Smith’s Verdict: **1/2
Reviewed by Tanner Smith
God works in mysterious ways. But so does the Devil. From what I’ve heard in Sunday school growing up, the Devil is cold, calculating, seductive, ruthless, and very subtle in his schemes of drawing people over to the dark side before consuming their souls in hell. This supernatural thriller, “Devil,” does not represent him well, for reasons I’ll go into shortly. But to be fair, it is kind of fun. This is a “guilty pleasure” for me, to say the least (or the most).
Based on a story by M. Night Shyamalan, “Devil” is as much “Shyamalan” as you could expect. It has a spiritual message, it has tormented characters finding redemption after going through a paranormal occurrence, and you may recognize a few silly elements he used in “Lady in the Water” or “The Happening” (to be fair, those are two of my guilty pleasures too). Just to get this out of the way, I don’t hate M. Night Shyamalan. I love “The Sixth Sense” and “Signs,” “Unbreakable” gets better and better each time I see it, “Lady in the Water” and “The Happening” are too goofy for me to hate, and he came back from a career slump in a major way last year with “The Visit.” I didn’t see the critically panned “After Earth,” but I despise “The Last Airbender,” which seemed to make even his defenders turn their backs on him. “Devil” came out the same year as “The Last Airbender,” and there was a hate train chugging along because even though it wasn’t directed by Shyamalan (it was directed by John Erick Dowdle), it had his fingerprints all over it. But I can’t hate it—like “Lady in the Water” and “The Happening,” it’s too goofy for me to hate.

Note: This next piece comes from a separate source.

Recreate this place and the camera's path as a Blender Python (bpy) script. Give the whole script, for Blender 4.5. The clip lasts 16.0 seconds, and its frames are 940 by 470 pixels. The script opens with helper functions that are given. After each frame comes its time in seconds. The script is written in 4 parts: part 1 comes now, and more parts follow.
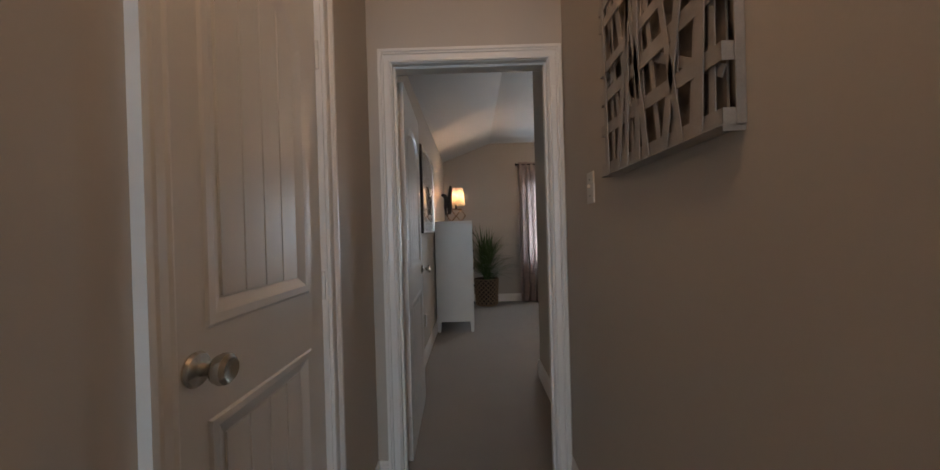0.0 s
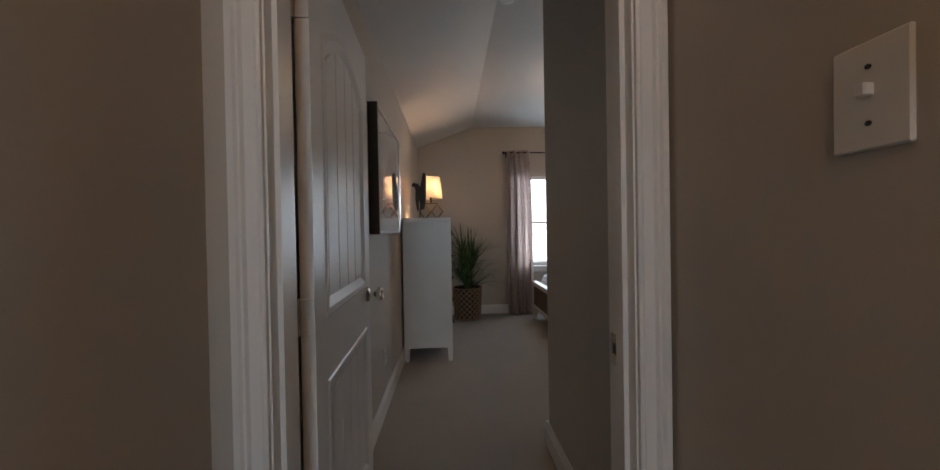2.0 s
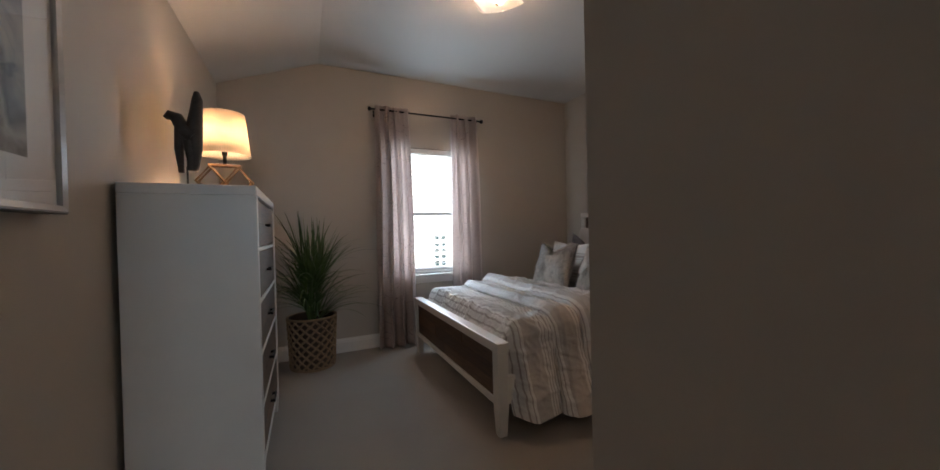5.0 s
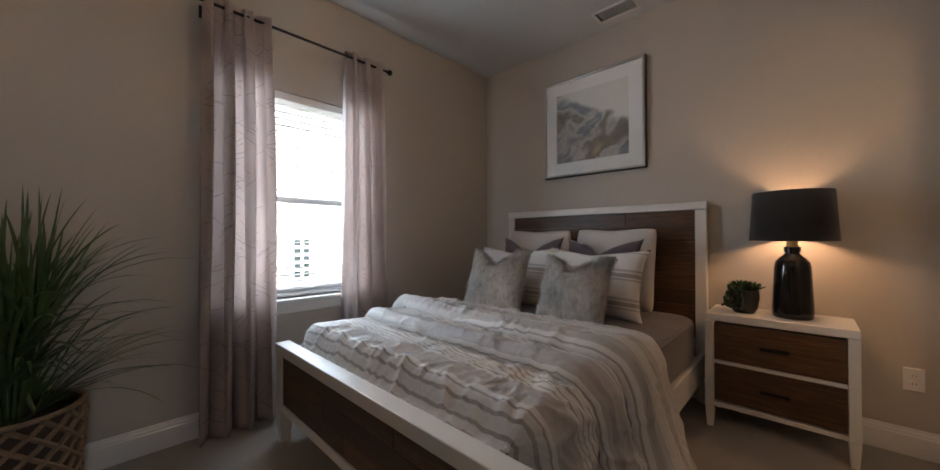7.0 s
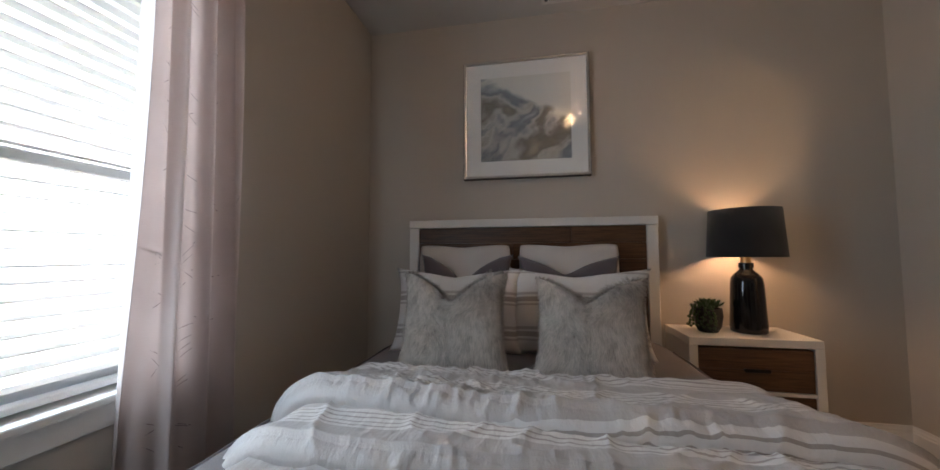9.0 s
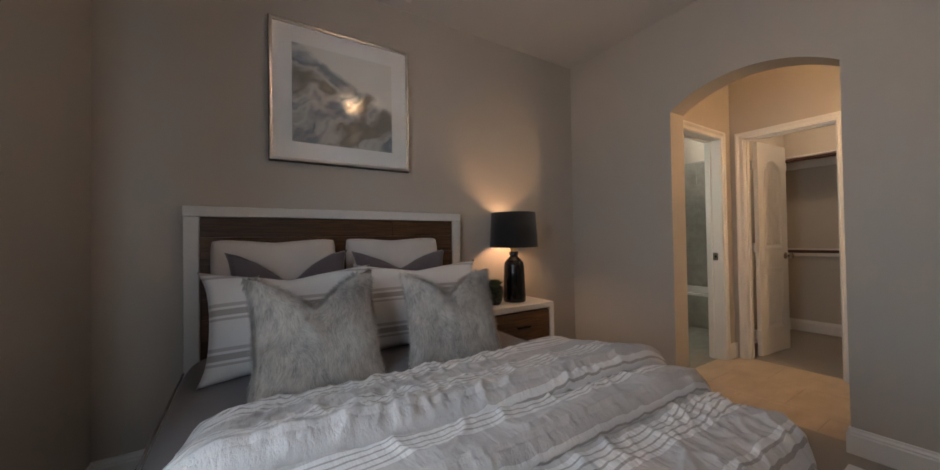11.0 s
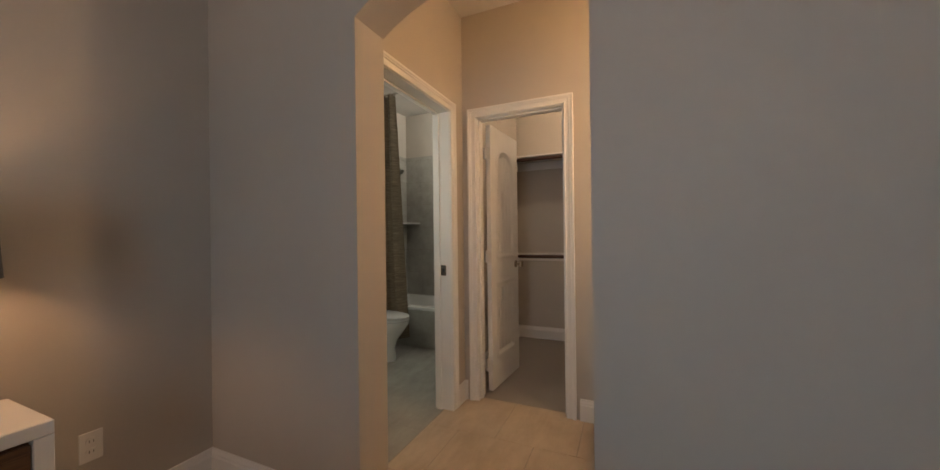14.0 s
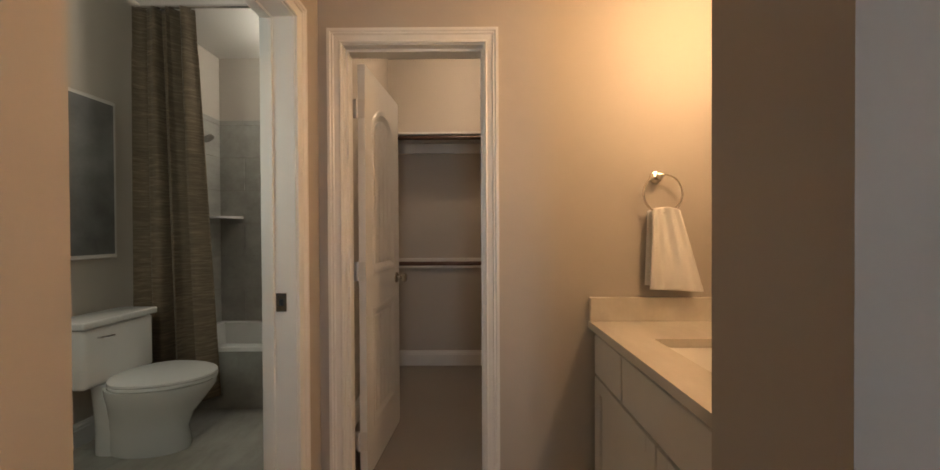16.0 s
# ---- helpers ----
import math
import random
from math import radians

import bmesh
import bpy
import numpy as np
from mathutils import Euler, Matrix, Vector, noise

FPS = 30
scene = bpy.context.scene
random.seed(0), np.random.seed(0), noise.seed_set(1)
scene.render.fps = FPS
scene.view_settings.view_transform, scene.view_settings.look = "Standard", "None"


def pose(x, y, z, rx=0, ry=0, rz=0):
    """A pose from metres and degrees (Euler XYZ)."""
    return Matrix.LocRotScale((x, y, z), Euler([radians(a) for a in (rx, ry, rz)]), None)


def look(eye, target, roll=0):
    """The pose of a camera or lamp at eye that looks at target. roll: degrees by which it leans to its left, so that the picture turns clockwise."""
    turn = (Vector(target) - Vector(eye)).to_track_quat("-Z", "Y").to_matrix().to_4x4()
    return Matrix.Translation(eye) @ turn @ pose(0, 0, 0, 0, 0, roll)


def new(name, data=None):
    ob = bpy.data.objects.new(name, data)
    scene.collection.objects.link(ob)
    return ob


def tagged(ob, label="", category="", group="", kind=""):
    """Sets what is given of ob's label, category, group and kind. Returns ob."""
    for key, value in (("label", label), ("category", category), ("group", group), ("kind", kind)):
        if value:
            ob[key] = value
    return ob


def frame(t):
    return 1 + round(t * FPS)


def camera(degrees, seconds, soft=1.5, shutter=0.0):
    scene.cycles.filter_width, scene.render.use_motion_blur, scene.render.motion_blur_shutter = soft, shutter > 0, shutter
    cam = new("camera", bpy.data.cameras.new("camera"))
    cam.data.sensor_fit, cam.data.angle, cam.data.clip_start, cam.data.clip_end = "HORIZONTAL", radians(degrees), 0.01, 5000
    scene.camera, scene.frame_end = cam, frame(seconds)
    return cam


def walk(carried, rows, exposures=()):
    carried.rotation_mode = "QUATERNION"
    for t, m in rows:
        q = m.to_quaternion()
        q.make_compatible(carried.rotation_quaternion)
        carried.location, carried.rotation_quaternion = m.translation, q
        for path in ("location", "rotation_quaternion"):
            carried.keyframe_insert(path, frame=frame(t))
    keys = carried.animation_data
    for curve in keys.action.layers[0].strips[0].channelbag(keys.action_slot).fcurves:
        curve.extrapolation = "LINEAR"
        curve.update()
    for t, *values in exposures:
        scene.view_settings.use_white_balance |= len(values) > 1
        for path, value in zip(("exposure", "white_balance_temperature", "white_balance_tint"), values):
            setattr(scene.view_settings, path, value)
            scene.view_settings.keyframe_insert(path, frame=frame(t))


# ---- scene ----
cam = camera(105.8, 16.0)
EXPOSURES = [(0.0, 2.65), (2.5, 2.46), (3.5, 2.54), (4.5, 2.57), (7.5, 2.57), (10.5, 2.48), (12.5, 2.54), (14.0, 2.5), (15.5, 2.45), (16.0, 2.46)]
PATH = [
    (0, (0.31, -0.213, 1.205), (0.296, 1.786, 1.196), -1.6),
    (0.5, (0.294, 0.035, 1.2), (0.283, 2.035, 1.191), -1.7),
    (1, (0.293, 0.267, 1.212), (0.312, 2.267, 1.199), -0.9),
    (1.5, (0.304, 0.516, 1.216), (0.378, 2.515, 1.2), -1.0),
    (2, (0.306, 0.759, 1.224), (0.413, 2.756, 1.205), -1.0),
    (2.5, (0.313, 1.055, 1.225), (0.46, 3.049, 1.209), -1.1),
    (3, (0.334, 1.325, 1.223), (0.559, 3.312, 1.203), -0.8),
    (3.5, (0.352, 1.595, 1.218), (0.711, 3.562, 1.196), -0.6),
    (4, (0.36, 1.85, 1.204), (0.884, 3.78, 1.181), -0.4),
    (4.5, (0.385, 2.107, 1.195), (1.084, 3.981, 1.167), -0.1),
    (4.7, (0.428, 2.207, 1.168), (1.183, 4.059, 1.143), -0.7),
    (7, (0.752, 3.577, 1.095), (2.2, 4.957, 1.108), -0.1),
    (7.5, (0.844, 3.909, 1.121), (2.437, 5.119, 1.127), -0.3),
    (8, (0.925, 4.236, 1.125), (2.675, 5.204, 1.137), -0.3),
    (8.2, (0.97, 4.341, 1.092), (2.772, 5.208, 1.132), -0.1),
    (10.3, (1.222, 5.417, 1.082), (3.123, 4.798, 1.128), -1.0),
    (10.5, (1.209, 5.441, 1.117), (3.06, 4.685, 1.139), -0.9),
    (11, (1.222, 5.41, 1.133), (2.913, 4.342, 1.162), -0.9),
    (11.5, (1.232, 5.294, 1.142), (2.729, 3.968, 1.162), -0.9),
    (12, (1.283, 5.109, 1.119), (2.599, 3.604, 1.145), -0.8),
    (12.5, (1.34, 4.804, 1.118), (2.502, 3.177, 1.139), -1.0),
    (13, (1.423, 4.465, 1.113), (2.481, 2.768, 1.127), -0.9),
    (13.5, (1.52, 4.152, 1.141), (2.461, 2.387, 1.142), -0.8),
    (14, (1.653, 3.867, 1.18), (2.46, 2.037, 1.183), -0.7),
    (14.5, (1.807, 3.618, 1.197), (2.494, 1.74, 1.195), -0.5),
    (15, (1.925, 3.405, 1.216), (2.434, 1.471, 1.208), -0.5),
    (15.5, (2.01, 3.211, 1.226), (2.291, 1.231, 1.213), -0.2),
    (16, (2.078, 3.064, 1.206), (2.085, 1.064, 1.19), -0.3),
]
walk(cam, [(t, look(eye, target, roll)) for t, eye, target, roll in PATH], EXPOSURES)

# ---- world and large lights ----
world = bpy.data.worlds.new("sky")
scene.world = world
world.use_nodes = True
wt = world.node_tree
sky = wt.nodes.new("ShaderNodeTexSky")
sky.sky_type, sky.sun_disc = "NISHITA", False
sky.sun_elevation, sky.sun_rotation = radians(48), radians(200)
wt.links.new(sky.outputs[0], wt.nodes["Background"].inputs[0])
wt.nodes["Background"].inputs[1].default_value = 0.15


def lamp(name, kind, place, watts, colour, size=0.05, turn=(0, 0, 0), size_y=None):
    data = bpy.data.lights.new(name, kind)
    data.energy, data.color = watts, colour
    if kind == "AREA":
        data.shape, data.size, data.size_y = "RECTANGLE", size, size_y or size
    elif kind == "POINT":
        data.shadow_soft_size = size
    ob = new(name, data)
    ob.matrix_world = pose(*place, *turn)
    return ob


sun = bpy.data.lights.new("sun", "SUN")
sun.energy, sun.angle, sun.color = 2.2, radians(0.5), (1.0, 0.95, 0.88)
new("sun", sun).matrix_world = look((0, 0, 0), (math.sin(radians(20)) * 0.67, math.cos(radians(20)) * 0.67, -0.74))
WARM, BULB = (1.0, 0.60, 0.36), (1.0, 0.66, 0.45)
DAY = (0.66, 0.83, 1.0)
lamp("window_daylight", "AREA", (1.73, 6.012, 1.37), 4.9, DAY, 0.88, (90, 0, 180), 1.3)
lamp("ceiling_bulb", "POINT", (1.657, 4.381, 2.68), 2.15, BULB, 0.05)
lamp("dresser_lamp_bulb", "POINT", (0.09, 4.76, 1.71), 1.3, (1.0, 0.63, 0.38), 0.03)
lamp("bedside_lamp_bulb", "POINT", (3.385, 3.643, 1.177), 1.2, (1.0, 0.56, 0.30), 0.05)
lamp("vanity_bulb", "POINT", (1.13, 2.07, 2.05), 4.2, (1.0, 0.61, 0.31), 0.05)
lamp("hall_bulb", "POINT", (0.32, 0.0, 2.60), 1.5, (1.0, 0.635, 0.385), 0.08)
lamp("far_room_bulb", "POINT", (-0.9, -4.4, 2.3), 1.5, WARM, 0.08)
lamp("far_room_daylight", "AREA", (0.30, -5.28, 1.5), 11, DAY, 1.3, (-90, 0, 180), 1.6)
# added fill against the bathroom's solid north wall; there is no window here
lamp("bath_fill_panel", "AREA", (3.60, 2.55, 1.7), 1.0, (0.94, 1.0, 0.86), 0.7, (90, 0, 180), 0.9)
# added point fill that brightens the tub's tile, without a known fixture
lamp("tub_fill_point", "POINT", (3.37, 0.23, 2.62), 2.2, (1.0, 0.93, 0.80), 0.06)
# added point fill to lift the closet walls; no lit fixture belongs to it
lamp("closet_fill_point", "POINT", (2.1, 0.6, 2.6), 2.3, (1.0, 0.72, 0.48), 0.06)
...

The premise sounds fantastic until it gets to the fine print. Five strangers are trapped in a broken-down elevator. But one of them is a killer. The power is faulty, and the killer strikes whenever the lights go out. Police and maintenance race to save the remaining bunch of claustrophobic people before they too are killed off one by one. Sounds like a Hitchcock or an Agatha Christie scenario, doesn’t it? Well…I don’t think Hitchcock or Christie would’ve made the killer the Devil.
And yes, the hook is that the Devil is one of the people trapped in the elevator, and that’s where the horror is supposed to come from, I suppose—not just that there’s a sadistic killer on board, but that person must also be the Devil come to take the rest to hell. How do we know this? Well, one of the building’s security guards (Jacob Vargas), a highly religious type, points out the signs that direct to the situation due to a story told to him as a child by his grandmother. But that’s not all—what else does he have to prove the Devil is near? He takes a piece of toast with jelly on it and throws it up in the air, and it lands jelly-side down. “When he is near,” he shakily concludes, “Toast falls jelly-side down.” I get what the writer is trying to do—use mundane materials to point toward the supernatural (like in “Signs,” with the baby monitor picking up an otherworldly signal)—but some ways of doing it are more lame than others (remember the Simon game in the fifth “Paranormal Activity” movie?).
As I said before, five people (Logan Marshall-Green as a mechanic, Jenny O’Hara as a crabby old lady, Geoffrey Arend as an unctuous salesman, Bokee, Woodbine as a temp security guard, and Bojana Novakovic as a manipulative woman) are trapped in an elevator in a Philadelphia high rise. Working on the problem are two security guards (Vargas and Matt Craven) and police detective Bowden (Chris Messina), who can see them via security cam. After a while, one of them is murdered, with no telling of whom of the remaining four did it. Every time the lights go out due to defective power, one of them ends up dead. While the race is on to get the elevator working again and save whoever is left, Vargas gives Bowden his conclusion that the killer is the Devil in disguise. Naturally, Bowden doesn’t believe him at first, but the further things escalate, the less he can deny the truth.
It turns out to be true—the Devil has decided to send some people to hell today and, for some reason, it takes him all day to do it, and it’s not even in a secretive way, seeing as how it’s all happening on closed-circuit cameras. When you really think about it, it doesn’t make any sense. And it gets sillier from there, with images of monstrous faces showing up in the surveillance monitor, one of the women being “bitten” by the Devil, and even a preposterous, laughable death by hanging. And with the security guard constantly speaking script-talk for “the Devil is near,” we get an angel in disguise, just so we can have an understanding of what we’re dealing with here.
To the film’s credit, all of the actors are uniformly good and Shyamalan-regular Tak Fujimoto’s cinematography is well-done. And even some of the spiritual elements are surprisingly interesting, despite them being too convenient especially in the film’s climax.
Despite this missed opportunity to create a truly chilling, claustrophobic thriller, I find myself enjoying “Devil,” mainly for the things I laugh at, in addition to the things in it that are consistently good. It just so happens the laughable things are consistently laughable, so it all balances out. Like “Lady in the Water” and “The Happening,” “Devil” is a guilty pleasure I can’t help but enjoy each time.